We then visited the present mosque, once the Church of St. John, and walked through the narrow picturesque streets until we reached the home of a worker of the Church Missionary Society, a friend of Miss Newton, very keen and devoted, and very full of a recent visit to a missionary conference at Cairo, where she had met Lady Allenby and other notabilities. Here we rested and had luncheon before beginning our very unique return journey to Haifa. We had noted from Miss Newton's verandah the ribbon of sand running as far as the eye could reach round the Bay of Acre. Along this ribbon, drawn in a carriage to which three strong horses were harnessed abreast, was our route home: a delightful and amusing journey. For two hours we never left the sandy fringe of the bay; the
wheels of one side of our carriage, and the legs of one and sometimes two of our horses were in the Mediterranean. We crossed the mouths of two rivers, the Belus and the Kishon. The horses were perfectly used to it and made no difficulty over it. But the driver of a motor which passed us, with French officers as passengers, was not quite so au fait, and got into some difficulties, not, however, of an insuperable character.
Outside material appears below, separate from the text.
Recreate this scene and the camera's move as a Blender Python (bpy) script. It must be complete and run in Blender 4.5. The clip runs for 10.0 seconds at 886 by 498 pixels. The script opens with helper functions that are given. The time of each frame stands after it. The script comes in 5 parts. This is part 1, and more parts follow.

But they were enough to show us that some skill and knowledge of local conditions were needed to make this unique specimen of a high road really safe.
I have spoken disrespectfully of the Turkish prisons at Acre; but honesty compels me to confess that the Palestinian prisons at Haifa, under British control, left much to be desired. Miss Newton received a letter on the Sunday afternoon we were with her to say that the women's prison contained no blankets and no kind of bed-clothing of any sort. She immediately arranged to go down and look at it and asked me if I would go with her. When we arrived it was exactly as the writer of the letter had described, only still more bare and desolate. There was nothing in it at all; moreover, there were no separate sanitary arrangements for women; a mud floor and mud walls with a corrugated iron roof formed the prison. There were, however, two good things about it: first, a window easily opened from the inside, from which prisoners recently shut up had escaped (there is much to be said for a cell where there is nothing to prevent a prisoner from opening the window and getting out); secondly, two young police officers who were most anxious to have the prison put on decent lines; they welcomed Miss Newton's visit, and begged her help to get its defects remedied. With all these favourable elements in the problem, the Haifa prisons are fairly certain to be improved out of all recognition in the near future.